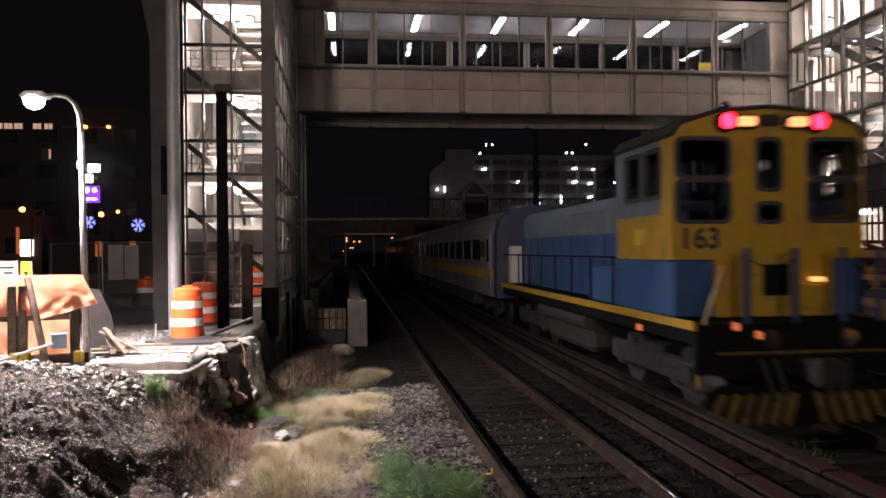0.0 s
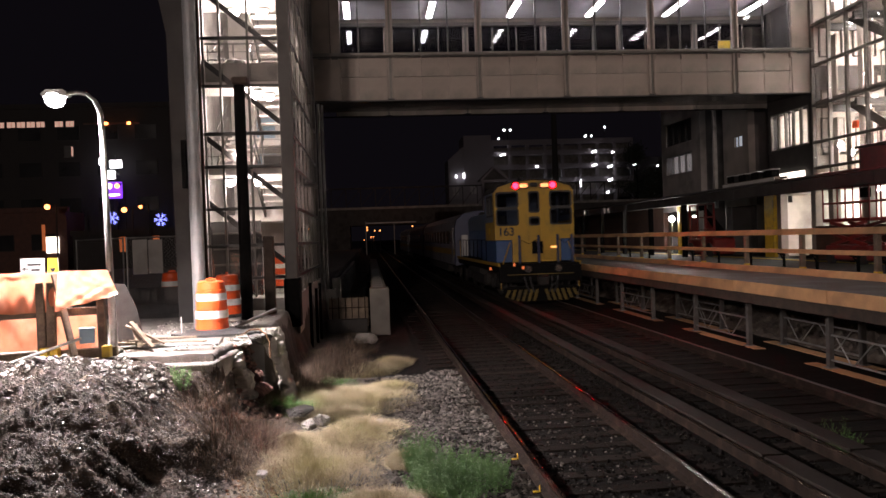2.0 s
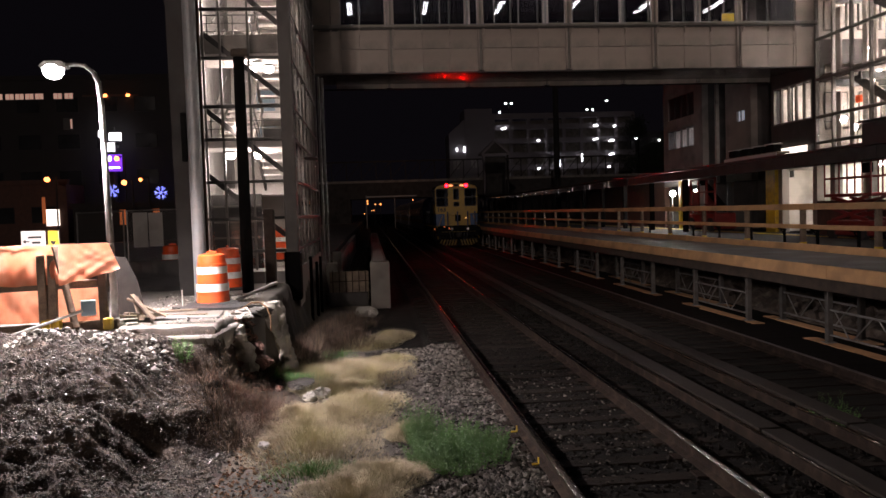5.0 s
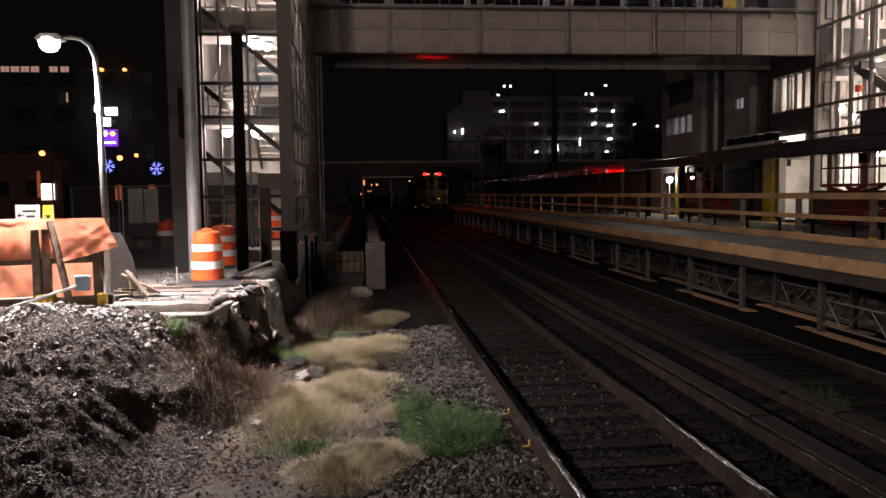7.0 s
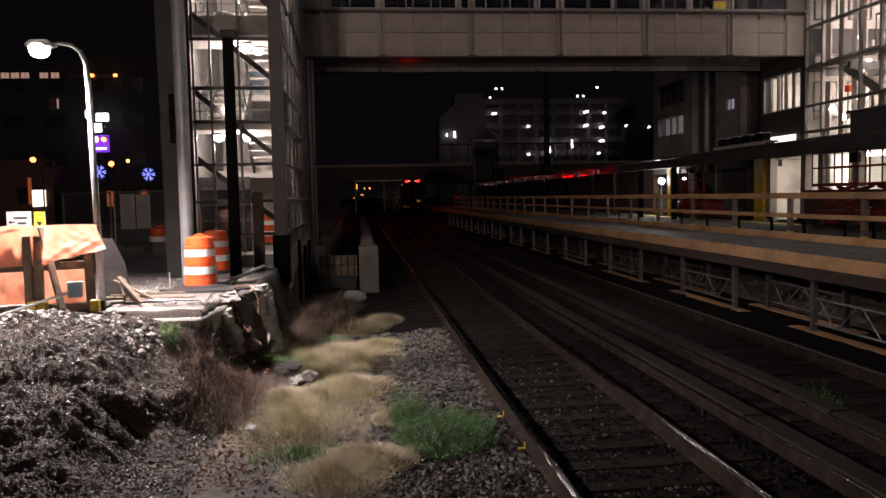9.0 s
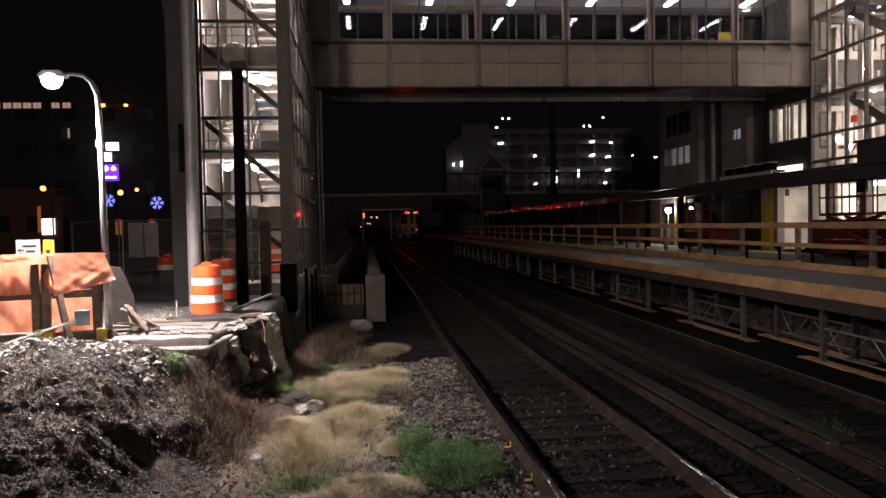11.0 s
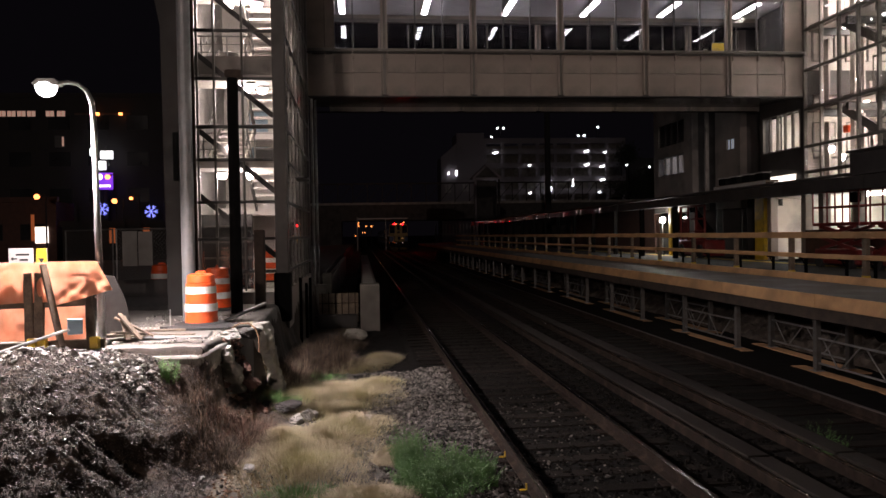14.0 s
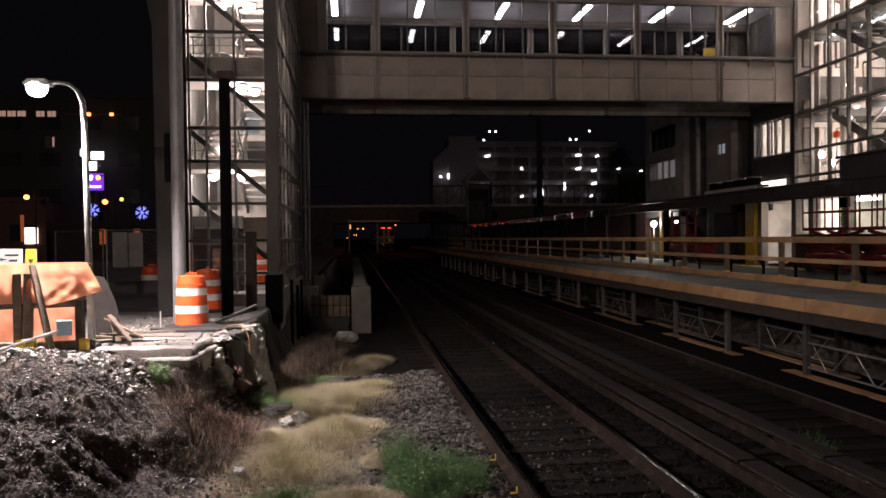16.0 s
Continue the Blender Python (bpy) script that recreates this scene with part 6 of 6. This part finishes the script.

Aim of the task
Extract the full listing above verbatim; pictures are to be left out of the copy.

Written reply
0.0 s
2.0 s
5.0 s
7.0 s
9.0 s
11.0 s
14.0 s
16.0 s
Continue the Blender Python (bpy) script that recreates this scene with part 6 of 6. This part finishes the script.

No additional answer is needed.